July 11: Right Where I Want To Be

Psalms 87, 125; Isaiah 1:1-4:6

Reading what God has to say to His people through Isaiah, I can get a bit fearful. God is no one to mess with. It’s His way, or the highway. He refuses to even listen to the prayers of we who are sinful.

But then God throws in verses like Isaiah 1:18-19:

“Come now, let us reason together,” says the Lord. “Though your sins are like scarlet, they shall be white as snow, though they are red as crimson, they shall be like wool. If you are willing and obedient, you will eat the best from the land…”

Yes, God is to be feared. His judgments are harsh and devastating. Those who do not know Him will suffer greatly, and eternally. But He’s not just warning those who blatantly disobey.

God warns against religion, against simply going through the motions of obedience. Of that He says:

Take your evil deeds out of my sight! Stop doing wrong! (Isaiah 1:16)

He calls lip-service, or hypocrisy evil deeds. That means church attendance, or volunteering at a soup kitchen, or whatever kindness and good works you do without first repenting of sin in your life. Evil deeds.

But as fearsome and Holy as God is, He delights in forgiving a repentant heart. He longs to turn sinful lives white as snow. And he does, whenever anyone accepts what Jesus did on the cross when He paid the harsh judgment for my sin and yours.

The psalmist says this in Psalm 125:2:

As the mountain surrounds Jerusalem, so the Lord surrounds his people both now and forevermore.”

I do not need to fear God’s judgment. That mountain around Jerusalem protected His people from the enemy. They were hemmed in on all sides.

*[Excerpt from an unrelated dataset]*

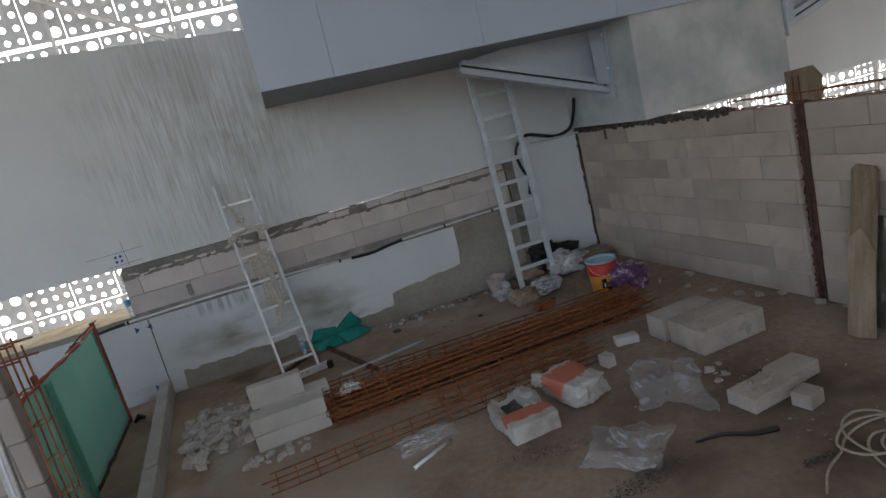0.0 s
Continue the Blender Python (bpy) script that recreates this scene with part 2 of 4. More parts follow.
M_NET.node_tree.nodes["Principled BSDF"].inputs["Alpha"].default_value = 0.76
letting_light(M_NET, (0.38, 0.65, 0.54), 0.5)
M_NETFOLD = surf("doubled_shade_net", (0.09, 0.34, 0.25), (0.13, 0.42, 0.31), scale=1.2, fine=140, rough=0.75, bump=0.3, depth=0.002)
M_NETBAND = surf("orange_red_band", (0.36, 0.055, 0.03), (0.52, 0.10, 0.055), scale=8, fine=70, rough=0.7, bump=0.2)
M_PERF = plain("white_perforated_sheet", (0.44, 0.44, 0.43), 0.5)
M_SFRAME = plain("pale_screen_frame", (0.50, 0.48, 0.45), 0.5)
M_WHITE = plain("white_painted_steel", (0.78, 0.78, 0.77), 0.5)
M_ROOF = surf("grey_roof_sheet", (0.34, 0.35, 0.36), (0.42, 0.43, 0.44), scale=2, fine=30)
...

And that’s right where I want to be. Right there in the middle of God’s protection, under His wings, safe, secure, loved both now and forevermore. So I repent of sin. I ask God to forgive me for impure thoughts and actions, for harboring anger and jealousy, for gossip and hypocrisy. I lay it all out there and ask Him to forgive me.

And He does.

Then, and only then, am I His child, surrounded by His love and protection. Yes, my friend. That’s right where I want to be.